What can machine learning reveal about the solid Earth?
Scientists seeking to understand Earth's inner clockwork have deployed armies of sensors listening for signs of slips, rumbles, exhales and other disturbances emanating from the planet's deepest faults to its tallest volcanoes. "We measure the motion of the ground continuously, typically collecting 100 samples per second at hundreds to thousands of instruments," said Stanford geophysicist Gregory Beroza. "It's just a huge flux of data."
Yet scientists' ability to extract meaning from this information has not kept pace.
The solid Earth, the oceans and the atmosphere together form a geosystem in which physical, biological and chemical processes interact on scales ranging from milliseconds to billions of years, and from the size of a single atom to that of an entire planet. "All these things are coupled at some level," explained Beroza, the Wayne Loel Professor in the School of Earth, Energy & Environmental Sciences (Stanford Earth). "We don't understand the individual systems, and we don't understand their relationships with one another."
Now, as Beroza and co-authors outline in a paper published March 21 in the journal Science, machine-learning algorithms trained to explore the structure of ever expanding geologic data streams, build upon observations as they go and make sense of increasingly complex, sprawling simulations are helping scientists answer persistent questions about how the Earth works.

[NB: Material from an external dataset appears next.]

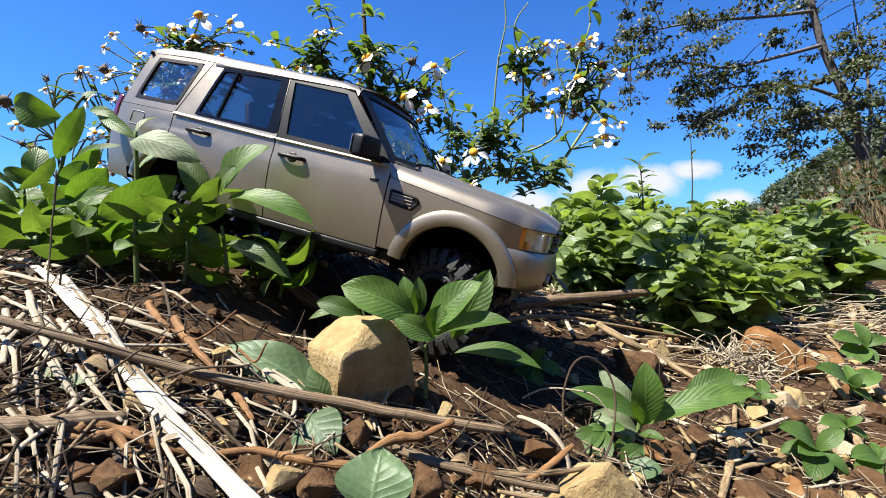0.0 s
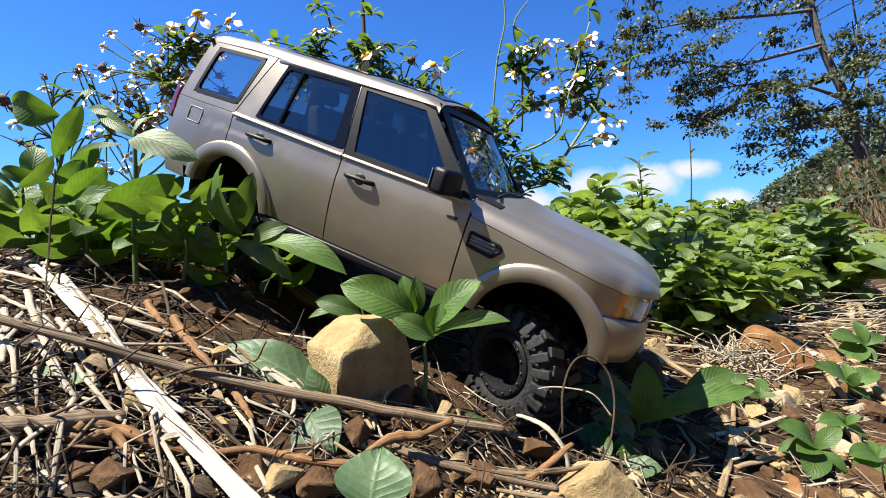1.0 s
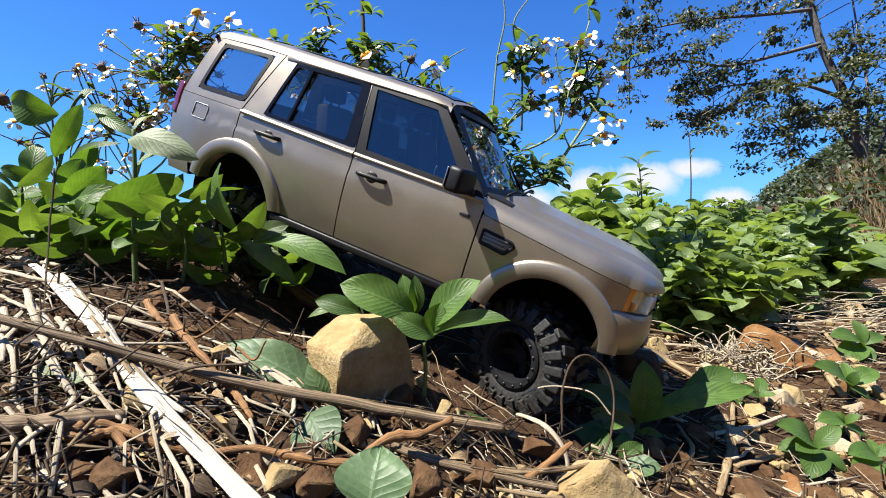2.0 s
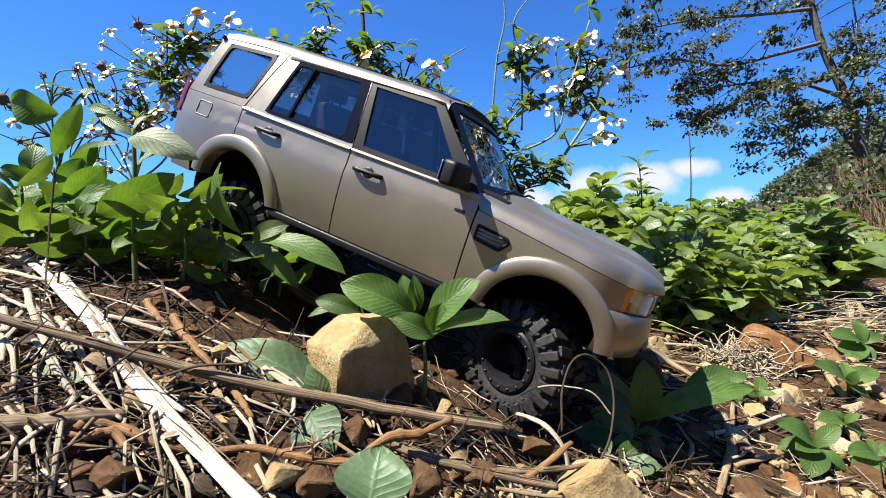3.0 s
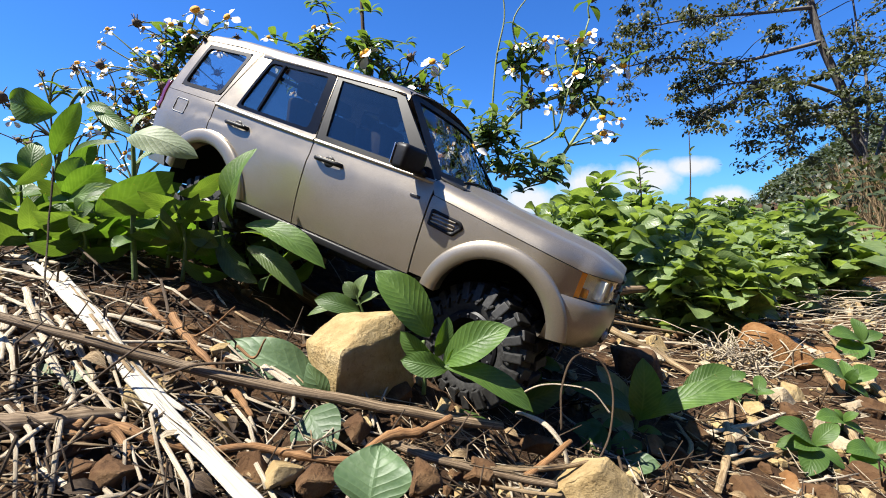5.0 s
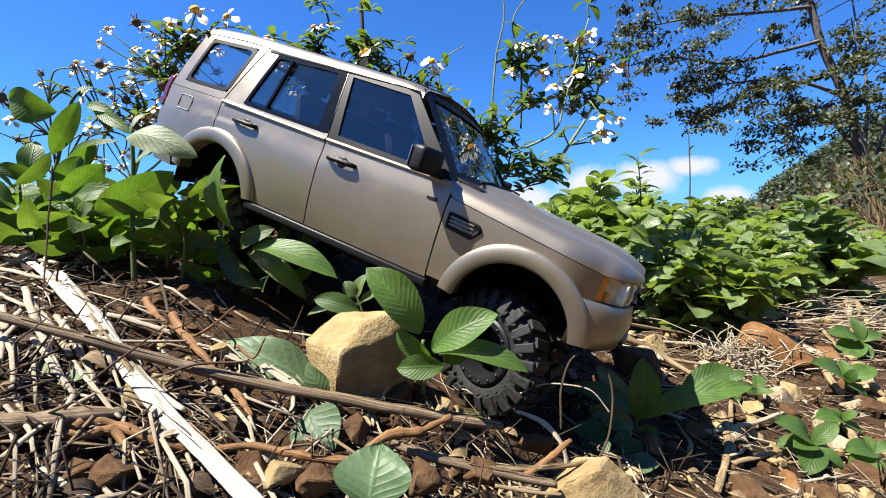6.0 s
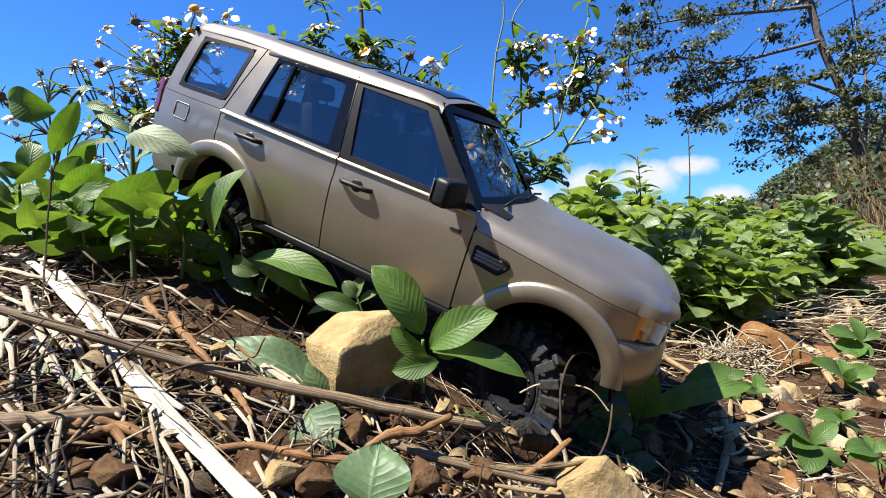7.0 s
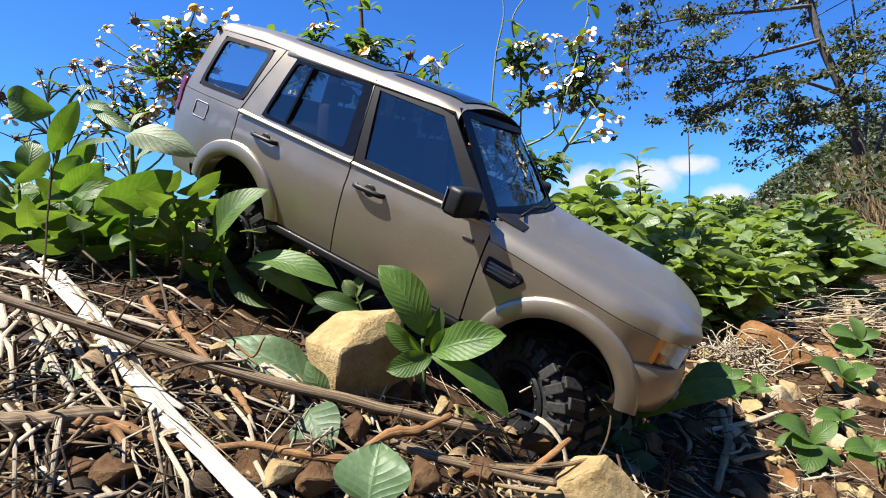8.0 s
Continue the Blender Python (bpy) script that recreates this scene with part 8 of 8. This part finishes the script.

From automation to discovery
"When I started collaborating with geoscientists five years ago, there was interest and curiosity around machine learning and data science," recalled Karianne Bergen, lead author on the paper and a researcher at the Harvard Data Science Initiative who earned her doctorate in computational and mathematical engineering from Stanford. "But the community of researchers using machine learning for geoscience applications was relatively small."
That's changing rapidly. The most straightforward applications of machine learning in Earth science automate repetitive tasks like categorizing volcanic ash particles and identifying the spike in a set of seismic wiggles that indicates the start of an earthquake. This type of machine learning is similar to applications in other fields that might train an algorithm to detect cancer in medical images based on a set of examples labeled by a physician. More advanced algorithms unlocking new discoveries in Earth science and beyond can begin to recognize patterns without working from known examples.
"Suppose we develop an earthquake detector based on known earthquakes. It's going to find earthquakes that look like known earthquakes," Beroza explained. "It would be much more exciting to find earthquakes that don't look like known earthquakes." Beroza and colleagues at Stanford have been able to do just that by using an algorithm that flags any repeating signature in the sets of wiggles picked up by seismographs – the instruments that record shaking from earthquakes – rather than hunting for only the patterns created by earthquakes that scientists have previously catalogued.
Both types of algorithms – those with explicit labeling in the training data and those without – can be structured as deep neural networks, which act like a many-layered system in which the results of some transformation of data in one layer serves as the input for a new computation in the next layer. Among other efforts noted in the paper, these types of networks have allowed geoscientists to quickly compute the speed of seismic waves – a critical calculation for estimating earthquake arrival times – and to distinguish between shaking caused by Earth's natural motion as opposed to explosions.
An imperfect mimic
In addition to spotting overlooked patterns, machine learning can also help to tame overwhelming data sets. Modeling how an earthquake affects the viscous part of the layer in Earth's interior that extends hundreds of miles below the planet's outermost crust, for example, requires an insurmountably large amount of computing power. But machine learning algorithms can find shortcuts, essentially mimicking solutions to more detailed equations with less computing.
"We can get a pretty good approximation to reality, which we'll be able to apply to data sets that are so big or simulations that are so extensive that the most powerful computers available would not be able to process them," Beroza said.
What's more, any shortfalls in the precision of artificial intelligence-based solutions to these equations often pale in significance compared to the influence of scientists' own decisions about how to set up calculations in the first place. "Our largest source of error comes not from our inability to solve the equations," Beroza said. "It comes from knowing what the interior structure of the Earth is really like and the parameters that should go into those equations."
To be sure, machine learning is far from a perfect tool for answering the thorniest questions in Earth science. "The most powerful machine-learning algorithms typically require large labeled data sets, which are not available for many geoscience applications," Bergen said. If scientists train an algorithm on insufficient or improperly labeled data, she warned, it can cause models to reproduce biases that don't necessarily reflect reality.
This type of error can be combated in part through greater transparency and creation of "benchmark" data sets, which the researchers argue can spur competition and allow for apples-to-apples comparisons of algorithm performance. According to Bergen, "Adoption of open science principles, including sharing of data and code, will help to accelerate research and also allow the community to identify and address limitations or weaknesses of proposed approaches."
Human impatience may be harder to keep in check. "What I'm worried about is that people are going to use AI naively," Beroza said. "You could imagine someone training a many-layer, deep neural network to do earthquake prediction – and then not testing the method in a way that properly validates its predictive value."